Rolling Out

How Reginald Reed Jr. dealt with knowing his mother was killed by his father

Reginald Reed Jr. details the ordeal in his upcoming book

Reginald Reed Jr. lost his mom, Selonia Reed, when he was six years old when she was murdered in Louisiana. When Reed became an adult, his father was indicted for murdering her, and many questions arose for Reed. He decided to pen his thoughts in his upcoming book, titled The Day My Mother Never Came Home.

Reed spoke with rolling out about the book, why he decided to write it, what he learned about his father through the process and mental health tips.

Tell us about your story and why you decided to write this book.

My story dates back to when I was six years old. My mother was murdered in Hammond, Louisiana, and as time went on the case went cold. My dad raised me, and I was the only child of my mother and father at that time.

I moved to San Antonio back in 2010; I relocated for a job opportunity. … Maybe a year in, I got a knock at the door, and it was a Texas Ranger. The first thing that came to my mind was what did I do or what didn’t I do. He introduced himself and said he was there to talk about my mother’s murder, which caught me by surprise because, at that time, it was almost over 2o years ago. He asked me if would I agree to come down to the station within the next couple of weeks to do a more formalized interview, so I made that happen. They told me that they got some new leads, and they just were following up on a cold case.

Fast-forward to three years ago, I got another call after work. … [It] was noted as a courtesy call from a Louisiana State [Police] trooper stating that my father was indicted for second-degree murder and conspiracy of [murdering] my mother. It felt like time just stopped. … I was like “Here is another challenge that I have to face and figure out.”

I didn’t realize how healing and cathartic the writing process would [be]. I heard writing could be a healing mechanism; I just started writing my story. The goal is not to make hundreds or thousands of dollars, but it’s really to help people acknowledge the fact that [there’s] life after trauma.

Was there ever a time you sat down and asked your dad if he was involved in the murder?

It was one of those things that growing up where it was the elephant in the room. It’s something that wasn’t really discussed. I recall a couple of times in my early teen years asking what happened, and my dad just basically responded, “That person was caught,” or something to that nature. It wasn’t something that wasn’t that was discussed frequently. I did my due diligence as I got older, probably around the age of 14 or 15. They had a resource called microfilm. Before the technology boom, the internet, and all that, to actually look up newspaper articles and stuff in the past you had to get a resource called microfilm.

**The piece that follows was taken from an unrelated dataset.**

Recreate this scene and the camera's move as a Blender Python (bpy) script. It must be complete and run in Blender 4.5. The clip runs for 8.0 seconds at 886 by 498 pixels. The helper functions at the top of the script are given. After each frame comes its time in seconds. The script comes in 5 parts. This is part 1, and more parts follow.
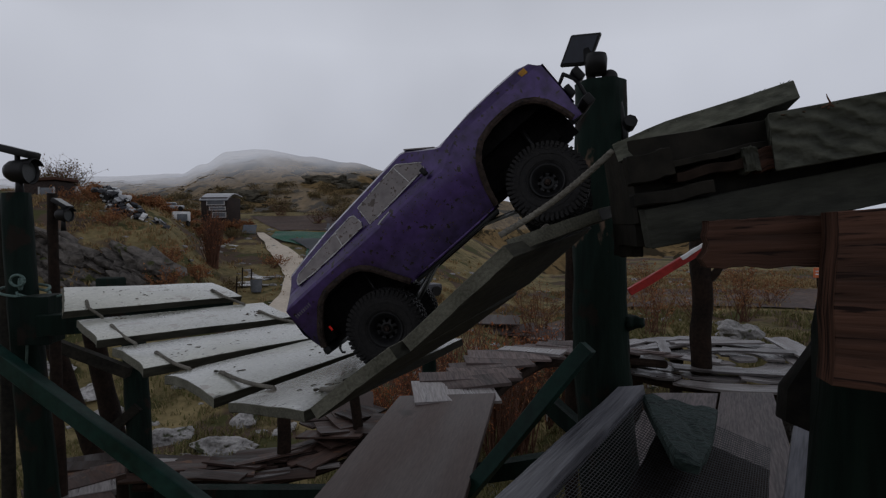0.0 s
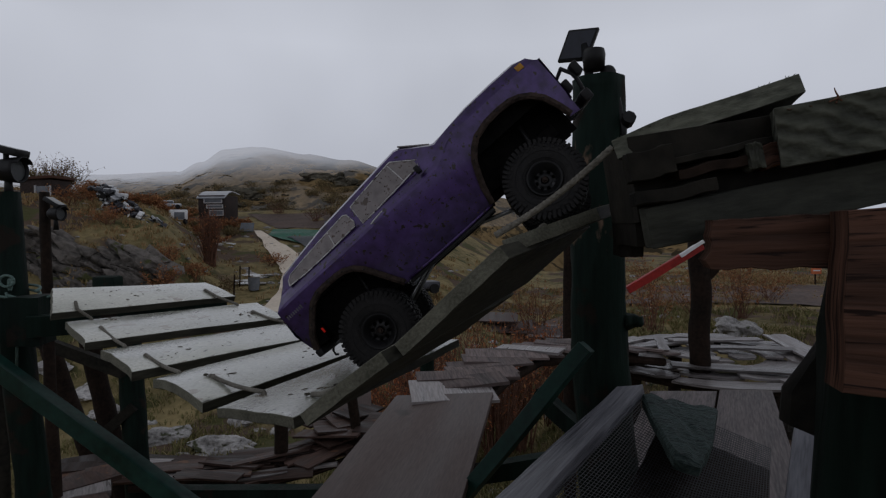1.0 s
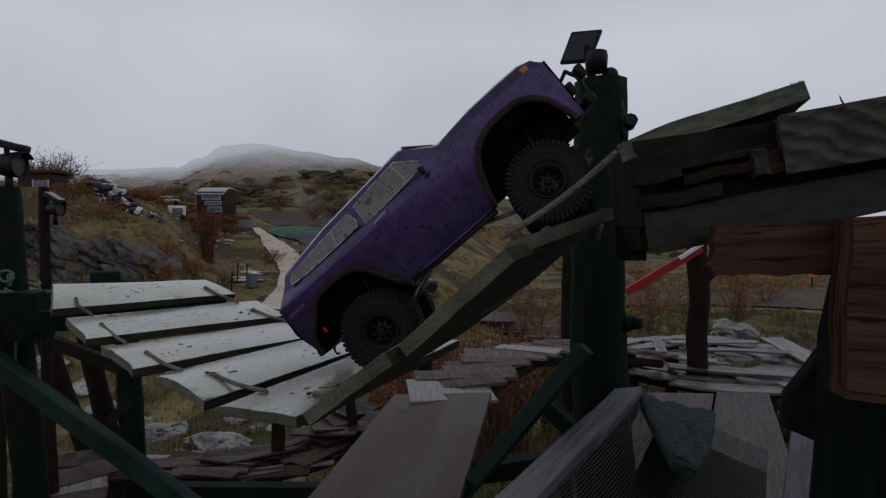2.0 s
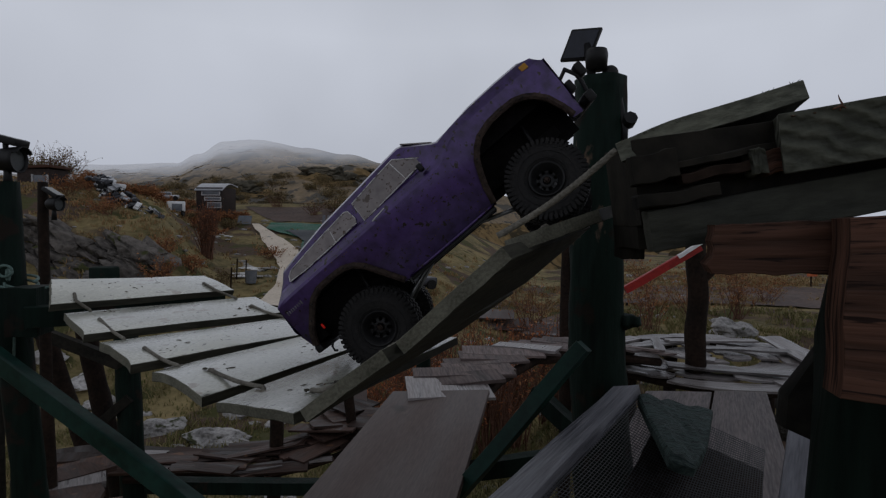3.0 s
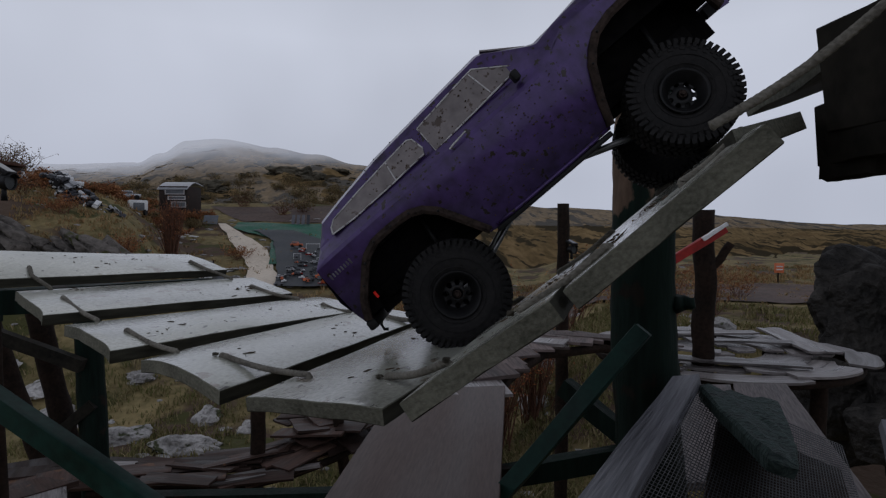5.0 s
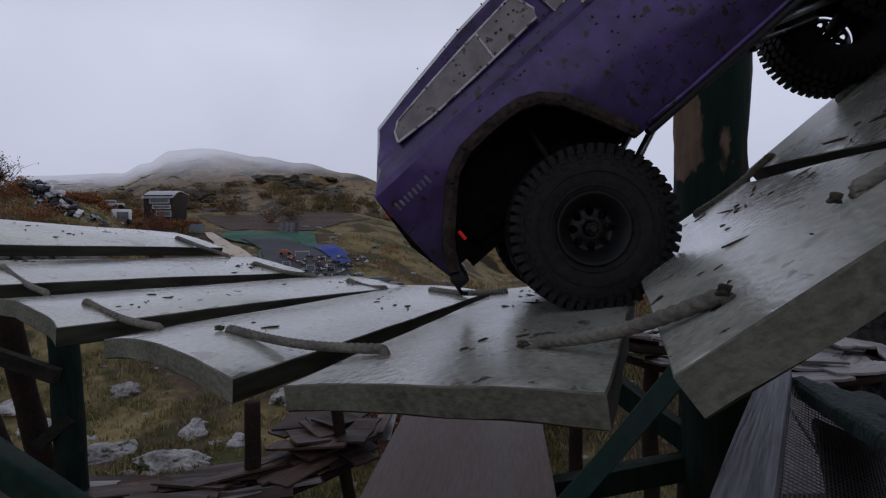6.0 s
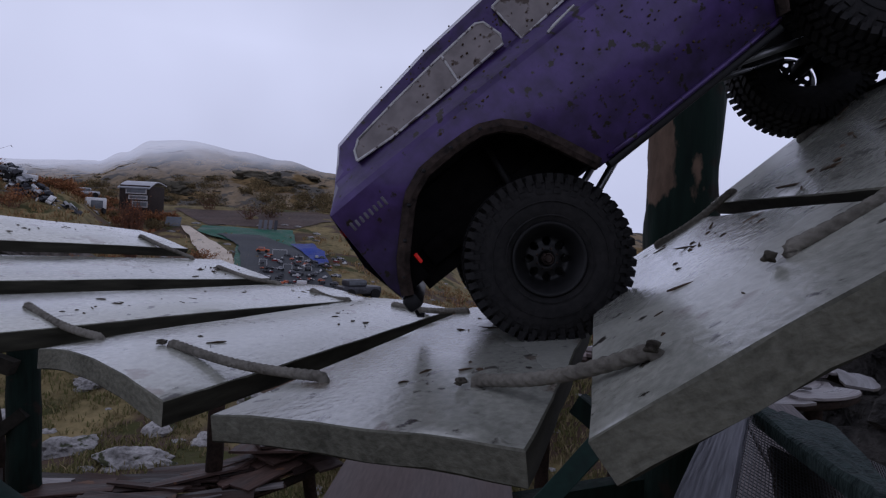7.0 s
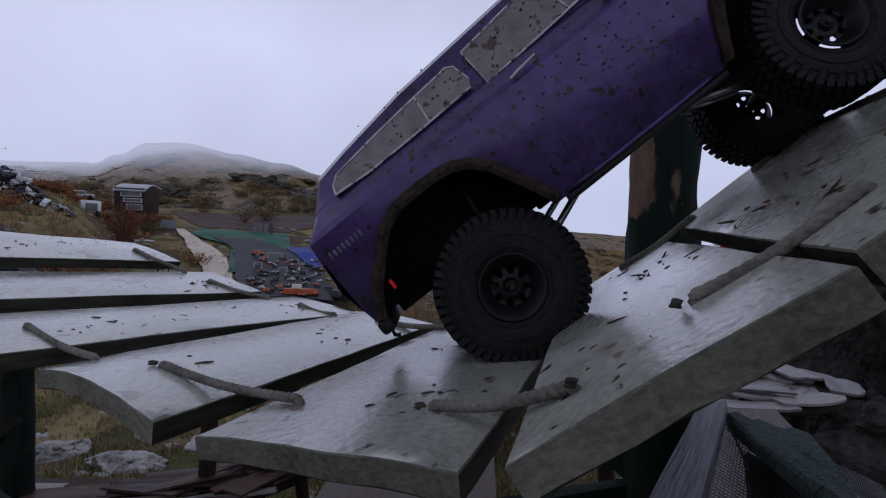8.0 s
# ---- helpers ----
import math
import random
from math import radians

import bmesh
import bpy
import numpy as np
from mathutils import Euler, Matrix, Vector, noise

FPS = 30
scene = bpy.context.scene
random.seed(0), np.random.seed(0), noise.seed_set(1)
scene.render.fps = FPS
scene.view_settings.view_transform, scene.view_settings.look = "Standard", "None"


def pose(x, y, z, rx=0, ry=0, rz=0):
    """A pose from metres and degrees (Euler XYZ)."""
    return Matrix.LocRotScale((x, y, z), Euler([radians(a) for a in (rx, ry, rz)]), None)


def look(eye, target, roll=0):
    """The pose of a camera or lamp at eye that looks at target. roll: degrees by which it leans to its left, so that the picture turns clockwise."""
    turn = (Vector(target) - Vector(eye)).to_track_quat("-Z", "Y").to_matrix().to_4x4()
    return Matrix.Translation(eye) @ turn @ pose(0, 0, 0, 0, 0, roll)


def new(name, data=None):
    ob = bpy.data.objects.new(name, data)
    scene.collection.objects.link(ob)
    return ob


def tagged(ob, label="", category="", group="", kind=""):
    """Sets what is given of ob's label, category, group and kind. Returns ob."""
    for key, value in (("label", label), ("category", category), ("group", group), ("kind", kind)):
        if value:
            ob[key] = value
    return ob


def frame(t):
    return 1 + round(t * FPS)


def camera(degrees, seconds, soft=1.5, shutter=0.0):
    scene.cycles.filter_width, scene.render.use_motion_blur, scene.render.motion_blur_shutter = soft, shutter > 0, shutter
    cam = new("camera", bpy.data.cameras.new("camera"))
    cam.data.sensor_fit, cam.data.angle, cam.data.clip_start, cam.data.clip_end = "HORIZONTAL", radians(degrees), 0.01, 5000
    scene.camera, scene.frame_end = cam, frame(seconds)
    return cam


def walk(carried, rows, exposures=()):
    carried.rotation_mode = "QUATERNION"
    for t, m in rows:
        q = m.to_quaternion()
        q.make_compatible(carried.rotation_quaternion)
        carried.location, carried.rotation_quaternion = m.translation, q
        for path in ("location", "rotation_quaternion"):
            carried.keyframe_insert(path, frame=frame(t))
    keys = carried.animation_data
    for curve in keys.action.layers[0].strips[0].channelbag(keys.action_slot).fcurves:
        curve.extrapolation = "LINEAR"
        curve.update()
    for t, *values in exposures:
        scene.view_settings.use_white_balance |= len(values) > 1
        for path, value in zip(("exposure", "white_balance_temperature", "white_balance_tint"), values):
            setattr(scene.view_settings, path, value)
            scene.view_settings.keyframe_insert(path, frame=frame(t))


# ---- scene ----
cam = camera(77.1, 8.0, soft=1.25)
# seconds, eye x, y, z, turn to the right, look up, lean to the left
PATH_ROWS = [
    (0.0, 0.0000, 0.0000, 1.2400, 0.000, -2.183, -0.002),
    (0.5, 0.0049, 0.0146, 1.2454, -0.122, -2.393, -0.185),
    (1.0, 0.0047, 0.0199, 1.2426, 0.189, -2.461, -0.177),
    (1.5, -0.0023, 0.0185, 1.2441, 0.331, -2.459, 0.215),
    (3.0, -0.0002, 0.0184, 1.2458, 0.448, -2.859, 0.810),
    (3.5, -0.0088, 0.0118, 1.2395, 0.435, -2.856, 0.981),
    (4.0, -0.0179, 0.0220, 1.2442, 0.087, -2.765, 0.715),
    (4.2, -0.0215, 0.0163, 1.2417, -0.111, -2.704, 0.750),
    (5.3, -0.1976, 0.3245, 1.1360, 4.620, -2.649, 0.511),
    (5.5, -0.2241, 0.3747, 1.1196, 3.858, -2.173, -0.361),
    (6.0, -0.2186, 0.4303, 1.0914, 4.858, -1.869, -0.143),
    (6.5, -0.1982, 0.4363, 1.0885, 5.960, -1.674, 2.849),
    (7.0, -0.2009, 0.4345, 1.1042, 6.905, -1.237, 2.788),
    (7.5, -0.1973, 0.4344, 1.0976, 7.298, -1.367, 3.500),
    (8.0, -0.1876, 0.4014, 1.1243, 7.323, -0.901, 2.922),
]


def eye_pose(x, y, z, yaw, pitch, roll):
    return pose(x, y, z, 0, 0, -yaw) @ pose(0, 0, 0, 90 + pitch) @ pose(0, 0, 0, 0, 0, roll)


walk(cam, [(r[0], eye_pose(*r[1:])) for r in PATH_ROWS],
     [(0.0, -0.08, 6430, 7), (3.5, -0.06, 6340, 6), (4.2, -0.06, 6290, 6), (5.5, 0.06, 6140, 10), (6.0, 0.13, 6050, 12), (6.5, 0.18, 5810, 16), (7.0, 0.20, 5730, 18), (8.0, 0.22, 5720, 17)])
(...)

If you’re [looking at] a roll [of] film or something, you basically find that time frame and the date; you put it through this machine, and you search through [it]. That was another key point in my life where it was my first time reading the actual newspaper and the article about my mother being murdered. It was very detailed and descriptive; that was my first time seeing what happened based on the article in the paper. At that time, I still didn’t bring it up to my dad, but I will say that, during the time leading up to the trial, we had those tough conversations, and now he still claims his innocence as far as having any involvement.